Coventry and Warwickshire Integrated Care System’s Personalisation Strategy
The NHS Long Term Plan describes Personalised Care as one of the five major practical changes needed to achieve a new Integrated Care service model for the 21st Century.
That is why personalisation is an essential element of our Integrated Care Strategy.
Our Personalisation Strategy is focussed on creating the conditions and commitment to enable Personalised Care to become embedded, thrive and ultimately become “business as usual” as our local integrated health and care System evolves and matures.
Through our Personalisation Strategy we will seek to promote and develop a passion for personalised care across our workforce and to reflect Personalised Care in our integrated care pathways and commissioned services.
Our Personalisation Strategy will act as a vehicle through which we will pursue, with determination and focus, clearly defined personalisation ambitions - across System, Place, PCNs and individual organisations.
The Strategy will act as a ‘call to action to embrace personalisation’, because personalisation means people have more choice and control over the way their care is planned and delivered based on “what matters to them” and their individual diverse strengths, needs and preferences.
Personalisation must be a cornerstone of our Local Integrated Care Strategy to ensure we deliver care that is meaningful and valued by those that access and receive personalised care means that people have choice and control over the way that their care is planned and delivered. It is based on what matters to them and their individual strengths and needs.
It is only with personalised care that we can be confident we are responding to individuals’ needs, and that we are able to reach out and connect with local communities and people, regardless of background or circumstance.
The ‘NHS Long Term Plan’ states that personalised care will become ‘business as usual’ across the health and care system, and ‘Universal Personalised Care: Implementing the Comprehensive Model’ sets out how this will be achieved.

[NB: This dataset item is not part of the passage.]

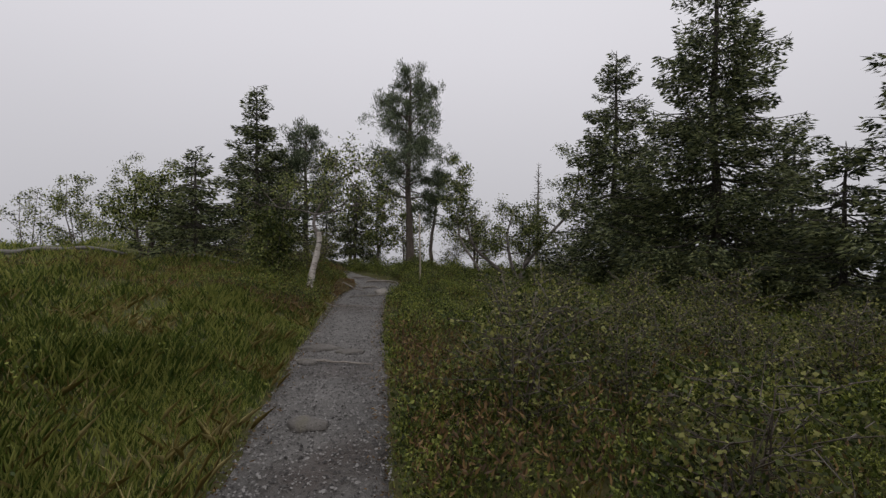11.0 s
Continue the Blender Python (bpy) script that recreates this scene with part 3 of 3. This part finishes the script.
# shrubs at the wood's edge, four kinds repeated
KINDS = [birch(3.0, 9.6, 0.95, 0.5, 80 + i, "leafy willow and birch shrub at the wood's edge", stems=6, n_leaf=2000, r0=0.01, start=0.05, white=False, leaf=0.034, dark=M_WILLOW,
               name="willow_shrub", group="shrubs at the wood's edge", limbs_n=7) for i in range(4)]
SPOTS = random.Random(5)
for i, (x, y) in enumerate([(4.1, 10.6), (5.4, 9.9), (6.9, 8.2), (7.4, 6.6), (3.6, 11.2), (5.0, 11.4), (6.8, 10.6), (2.9, 12.9), (4.4, 12.9), (6.4, 12.6),
                            (8.2, 9.6), (8.0, 11.6), (7.9, 7.6), (-5.3, 9.4), (-4.4, 9.0), (-6.3, 9.9), (-6.4, 6.6), (-5.4, 6.3), (-4.6, 7.7), (-3.3, 8.3),
                            (-0.3, 13.2), (1.5, 10.9), (2.3, 11.6), (-1.9, 17.0), (-2.3, 19.0), (-1.2, 18.3), (-1.5, 20.3), (-0.6, 16.4), (-2.2, 21.4),
                            (-8.1, 23.6), (-7.7, 25.6), (-6.9, 23.4), (-2.0, 28.6), (8.6, 18.6), (10.5, 20.5), (12.4, 19), (7.4, 14.2), (6.1, 17.5), (11.5, 16.5), (9.0, 16.2), (13.5, 21), (8.0, 21.5),
                            (-2.75, 18.2), (-2.5, 18.8), (-2.1, 18.1), (-1.6, 18.9), (-1.0, 19.4), (-2.8, 19.6), (-0.4, 18.7), (-1.9, 19.8), (-0.6, 20.1), (-3.0, 20.4), (0.2, 19.5), (-1.2, 21.2), (0.6, 20.6), (0.9, 18.4), (-0.2, 21.8), (-2.9, 17.5),
                            (-4.9, 30.3), (-6.2, 30.6), (-7.9, 31.2), (-10.6, 30.4), (-12.4, 29.6), (-2.6, 30.0), (-9.2, 29.4), (-1.2, 29.2)]):
    src = KINDS[i % 4]
    k = SPOTS.uniform(0.75, 1.2) * (0.8 if 17 < y < 25 and x < 3 else 1.0)
    m = pose(x, y, gz(x, y) - 0.03, 0, 0, SPOTS.uniform(0, 360)) @ Matrix.Scale(k, 4)
    copy_thing(src, m)
for i, k in enumerate(KINDS):
    x, y = ((3.2, 10.3), (2.4, 11.1), (5.8, 11.9), (7.2, 8.9))[i]
    k.location = (x, y, gz(x, y) - 0.03)


# ---- boards, planks, stones and roots of the path ----
def board(x0, y0, x1, y1, width, thick, seed, label, lift=0.035, name="edging_board", group="boards along the path", mat=M_BOARD):
    """A weathered, slightly warped plank with worn edges and a split end."""
    rng = np.random.default_rng(seed)
    z0, z1 = gz(x0, y0), gz(x1, y1)
    a, b = np.array([x0, y0, z0 + lift]), np.array([x1, y1, z1 + lift])
    n = max(6, int(np.linalg.norm(b - a) / 0.08))
    d = unit(b - a)
    s = np.array([d[1], -d[0], 0])
    up = np.cross(s, d)
    c = 0.12 * thick
    sec = np.array([(-1, -1), (1, -1), (1, 0.6), (0.9, 1), (0.3, 1.03), (-0.3, 1.0), (-0.9, 1), (-1, 0.6)], dtype=float) * [width / 2, thick / 2]
    t = np.linspace(0, 1, n)
    sag = np.convolve(rng.normal(0, 0.012, n + 6), np.ones(7) / 7, "valid")
    wv = np.convolve(rng.normal(0, 0.012, n + 6), np.ones(7) / 7, "valid")
    ctr = a + (b - a) * t[:, None] + s * wv[:, None] + up * sag[:, None]
    v = ctr[:, None] + s * sec[None, :, :1] + up * sec[None, :, 1:] + rng.normal(0, c * 0.25, (n, 8, 3))
    v[0] += d * rng.uniform(-0.02, 0.02, (8, 1))
    v[-1] += d * rng.uniform(-0.025, 0.025, (8, 1))
    i, j = np.meshgrid(np.arange(n - 1), np.arange(8), indexing="ij")
    j2 = (j + 1) % 8
    q = np.stack([i * 8 + j, i * 8 + j2, (i + 1) * 8 + j2, (i + 1) * 8 + j], -1).reshape(-1, 4)
    e = (n - 1) * 8
    caps = [(0, 3, 2, 1), (0, 7, 4, 3), (7, 6, 5, 4), (e, e + 1, e + 2, e + 3), (e, e + 3, e + 4, e + 7), (e + 7, e + 4, e + 5, e + 6)]
    bd = Build()
    bd.add(v.reshape(-1, 3), None, np.concatenate([q, np.array(caps)]))
    return tagged(new(name, bd.mesh(name, mat)), label, "board", group)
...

This change is necessary to improve the quality, appropriateness and efficiency of the care and support offered to people using the NHS – but it can be challenging for the people working in it.
The introduction of personalised care means that the workforce needs to work differently, so supervision and support systems need to be redesigned to facilitate this and performance measures need to align with personalised care expectations.
Personalised care is not just a change in approach for frontline staff. It has implications for the leadership of organisations and of systems, as well as people working in business support functions, and people working in partner organisations that are part of the wider health and care system.